在早期版本中Kubernetes 只支持Docker，之后 Kubernetes 不断加以改善实施支持多种 Container runtimes。于是有了CRI 满足这类灵活性需求 – 而 kubelet 亦开始支持 CRI。因为 Docker 在 CRI 之前就已经存在，Kubernetes 使用适配器组件 dockershim，dockershim 适配器允许 kubelet 与 Docker 交互，得以Docker engine 支持 CRI

下图展示了二种 Container runtiems 与 CRI交互逻辑，早期的Containerd 1.0 版本

Docker
Containerd

Containerd 与Docker的区别在于Containerd支持Kubernetes CRI 直接与Containerd 通过gRPC通信调度容器，它们对 Docker 是不可见的。
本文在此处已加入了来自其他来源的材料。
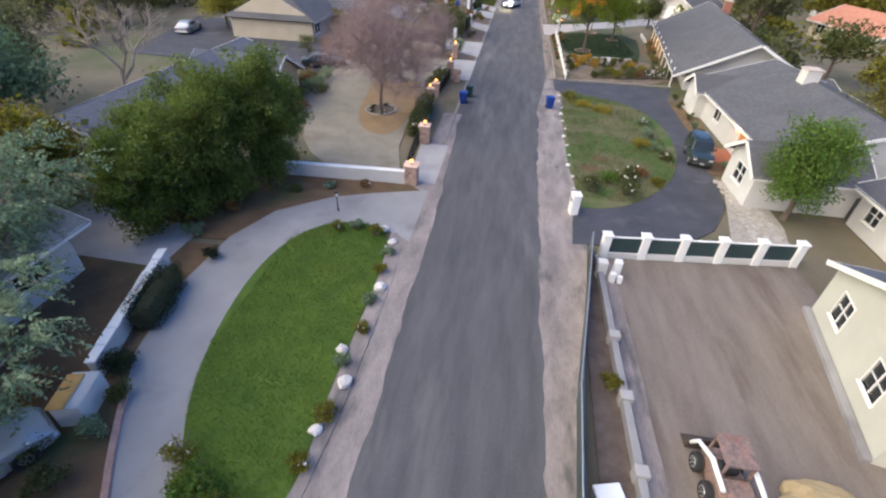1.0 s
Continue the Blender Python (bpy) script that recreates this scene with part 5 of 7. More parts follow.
sk = thing("skid_steer", 6.45, 13.5, 0, 90, "small dusty skid-steer loader with white lift arms", "loader")
sk.matrix_basis = pose(6.45, 13.5, 0, 0, 0, 90) @ Matrix.Diagonal((0.82, 0.82, 0.86, 1))
part("chassis", boxes((-1.1, -0.55, 0.25, 0.9, 0.55, 0.95), bevel=0.06), M_LOADER, sk)
part("cab_frame", boxes((-0.5, -0.5, 0.95, -0.42, -0.42, 1.95), (-0.5, 0.42, 0.95, -0.42, 0.5, 1.95), (0.62, -0.5, 0.95, 0.7, -0.42, 1.9), (0.62, 0.42, 0.95, 0.7, 0.5, 1.9), (-0.55, -0.55, 1.92, 0.75, 0.55, 2.02)), M_LOADER, sk)
part("engine_cover", boxes((-1.25, -0.5, 0.6, -0.55, 0.5, 1.35), bevel=0.08), M_LOADER, sk)
part("seat", boxes((-0.2, -0.25, 0.95, 0.3, 0.25, 1.1), (-0.28, -0.25, 1.0, -0.18, 0.25, 1.5), bevel=0.03), M_PLASTIC, sk)
for s in (-1, 1):
    part("lift_arm", tube(bmesh.new(), [(-1.2, s * 0.68, 1.45), (0.0, s * 0.7, 1.5), (1.0, s * 0.7, 1.0), (1.35, s * 0.7, 0.4)], [0.09, 0.1, 0.09, 0.08], 6), M_WHITE, sk)
    for xx in (-0.65, 0.5):
        wheel(sk, xx, s * 0.72, 0.38, 0.26)
bm = bmesh.new()
loft(bm, [[(1.3, -0.85, 0.08), (1.3, 0.85, 0.08), (1.35, 0.85, 0.62), (1.35, -0.85, 0.62)], [(1.95, -0.85, 0.04), (1.95, 0.85, 0.04), (1.75, 0.85, 0.12), (1.75, -0.85, 0.12)]])
part("bucket", bm, M_SCRAP, sk)
bm = bmesh.new()
bmesh.ops.create_icosphere(bm, subdivisions=4, radius=1.0)
for v in bm.verts:
    k = 1 + 0.18 * noise.noise(v.co * 2.0) + 0.08 * noise.noise(v.co * 5.0)
    v.co = Vector((v.co.x * 1.35 * k, v.co.y * 1.2 * k, v.co.z * 0.75 * k - 0.1))
ob = tagged(part("sand_mound", bm, material("ochre_sand", (0.33, 0.25, 0.12), (0.45, 0.35, 0.19), 1.5, 0.95, bump=0.6, fine=20)), "heap of ochre sand on bare dirt", "sand pile")
ob.location = (9.4, 12.9, 0)
tb = thing("tool_box", 2.9, 12.3, 0, 15, "pale blue cooler box on turned soil", "box")
part("body", boxes((-0.4, -0.28, 0.0, 0.4, 0.28, 0.42), bevel=0.04), M_GREYWALL, tb)
part("lid", boxes((-0.43, -0.31, 0.42, 0.43, 0.31, 0.52), bevel=0.03), M_WHITE, tb)
shrub("weed", 3.6, 16.6, 0.6, 0.7, L_MID, "straggly green weed in the trench", 160, 500, 0.14)
tr = thing("trailer", 0.5, 8.2, 0, 92, "red-railed utility trailer at the roadside", "trailer")
part("bed", boxes((-1.6, -0.95, 0.5, 1.2, 0.95, 0.6), bevel=0.02), M_WOOD, tr)
for s in (-1, 1):
    part("side_board", boxes((-1.6, s * 0.95, 0.5, 1.2, s * 1.0, 0.95), bevel=0.01), M_RED, tr)
    wheel(tr, -0.2, s * 1.12, 0.32, 0.2)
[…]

因此，你以前用来检查这些容器的 Docker 工具或漂亮的 UI 都不再可用。
你不能再使用 docker ps 或 docker inspect 命令来获取容器信息。由于你不能列出容器，因此你不能获取日志、停止容器，甚至不能通过 docker exec 在容器中执行命令

Containerd 1.1 版本架构改善

改善后的性能

https://v1-27.docs.kubernetes.io/blog/2018/05/24/kubernetes-containerd-integration-goes-ga/

Pod启动延迟，对比Containerd作为CR，启动时间105个Pod启动只需要75s

CPU & MEM
- At the steady state, with 105 pods, the containerd 1.1 integration consumes less CPU and memory overall compared to Docker 18.03 CE integration with dockershim. The results vary with the number of pods running on the node, 105 is chosen because it is the current default for the maximum number of user pods per node.
- As shown in the figures below, compared to Docker 18.03 CE integration with dockershim, the containerd 1.1 integration has 30.89% lower kubelet cpu usage, 68.13% lower container runtime cpu usage, 11.30% lower kubelet resident set size (RSS) memory usage, 12.78% lower container runtime RSS memory usage.

dockershim移除之影响

https://v1-27.docs.kubernetes.io/zh-cn/docs/tasks/administer-cluster/migrating-from-dockershim/check-if-dockershim-removal-affects-you/#find-docker-dependencies

检查部署在平台应用是否依赖于docker

当更换成其它的Container runtimes 则意味着docker-cli 不可使用或者有可能返回异常结果

确认没有特权 Pod 执行 Docker 命令（如 docker ps）、重新启动 Docker 服务（如 systemctl restart docker.service）或修改 Docker 配置文件 /etc/docker/daemon.json。
检查 Docker 配置文件（如 /etc/docker/daemon.json）中容器镜像仓库的镜像（mirror）站点设置。这些配置通常需要针对不同容器运行时来重新设置。
检查确保在 Kubernetes 基础设施之外的节点上运行的脚本和应用程序没有执行 Docker 命令。可能的情况有：
- SSH 到节点排查故障；
- 节点启动脚本；
- 直接安装在节点上的监控和security agent。
检查上述特权操作的第三方工具。详细操作请参考从 dockershim 迁移遥测和安全代理。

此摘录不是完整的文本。